I was born in 1937 in East Chicago, Indiana. My parents were Nellie and Angelo Milazzo. From the start of their marriage, things did not go right. My mother, of English descent, was a notorious bar maiden and had several previous marriages and children. She was carrying my brother when she married my father and it was not his son. She had many run in problems with the State Children’s Welfare Department. How many children she had? I am not sure, but am aware of at least five counting my brother and I. She was never allowed to keep any of them very long. I no longer try to find her and have no anger against her. It is her cross to carry.

After thirty five years, I did manage to see her again and only because a half sister, who I just met for the first time, asked me to go to visit her. It was a strange meeting as she asked her who her friend was! When she found out she was both surprised and somewhat glad to see me. There were a few awkward moments at that meeting.

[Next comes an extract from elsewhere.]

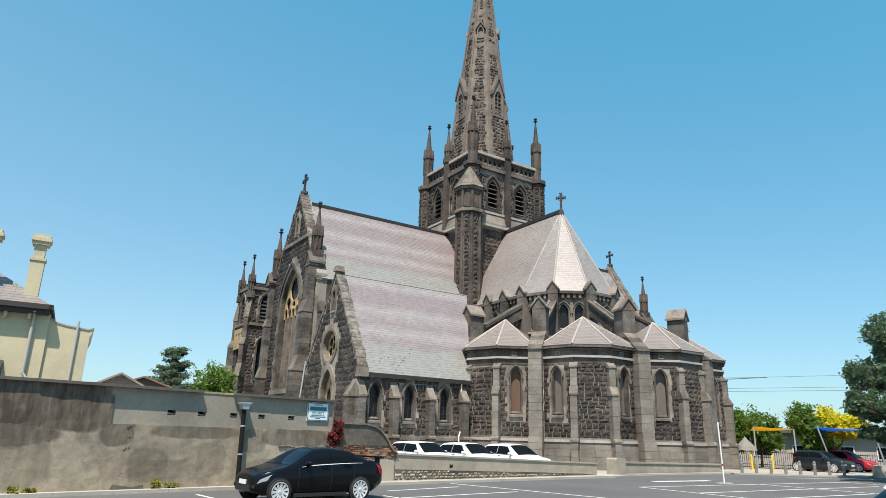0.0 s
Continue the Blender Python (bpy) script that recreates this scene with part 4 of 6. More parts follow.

My father was of Sicilian descent and came here as an immigrant with other family members. He married my mother around 1936. I’m not sure of the exact date. He was a simple, quiet man and wanted very much to have a nice family like all his family had at that time. When he met my mother, he fell in love with her. Many family members did not want him to marry her, as they did not like her and her past. He did not listen and married her anyway. It was a disaster for him in the end.

All that happened between my mother and my father is from what little I was told by the State of Illinois and some relatives later. What ever actually happened is lost from my memory, perhaps from the trauma of events. I was told that my mother after separating from my father loved to tout both of us around where he could see us. But he could not have anything to do with us. He went into a serious round of mental depression over all this.

Somewhere around 1941 my father moved to be with his brother in San Francisco. He was always trying to contact my mother and see if he could come back to be with her and his two sons. My brother became my brother since my father had the county records show he was the paternal father, even though he was not. Our mother simply dated other men and played the barmaid and was very loose. When I saw her the last time she told me the men called her ‘Nellie Bell’.

The trauma and problems from all this caused my father to hang himself in my uncle’s garage in San Francisco and finally for the State of Illinois to issue a court order to take us away from our mother and placed in ISSCS. There were several attempts by family members on my father’s side to adopt us and take us away from the state home. None were financially qualified to do so. A few local or close relatives on our father’s side did keep in touch with us while in the state home.

Another problem was that my brother was only a half brother and not of Sicilian decent and that side of the family did not want him, only me. In some ways I am glad we were not split up over that. I do love my brother and always will. My brother is just over one year older than me. If one sees a photo of us, it is hard to see the family tie we have. He follows our mother’s side, and I, my fathers side.

Whatever the trauma of all this did to me is lost and locked as a bad memory in my mind. My memory only recalls the time after I was placed in the state home. This did not include how and when it was done, just one day which I will discuss later. I did not even remember I had a brother until much later in the state home. Any hope for a family life faded when this happened. It was not until I was older that I realized fully what I had missed.

My brother was a stranger to me for many years and will explain that later. I still love him as my brother, but have a slight feeling we are not as close as regular brothers should be. We were not allowed to live in the same house while in the home. That policy was changed years after we left there. Although we live thousand of miles apart, we still keep in touch. He lives back in Illinois and I live in Hawaii now.

Currently my direct family is mostly a first cousin in San Francisco. He was one of the sons of the uncle where my father hung himself in their home. I have visited there many times and have a very close relationship with my first cousin, David. He and his sister are the only relatives – outside my brother – I have any contact with anymore. There is a foster family, which I will cover later in this book.

This is indeed a very bleak and unhappy sounding event for any child to go through. I cannot say why many of the children in this home are there. I know many were wards of the courts placed there. There were other reasons, but I cannot say what they are. This book is merely to state true and known facts by me to show what can happen in these type institutions and homes for children. If you read this, you may find it very difficult to understand how things happen there and even have doubts all this happened.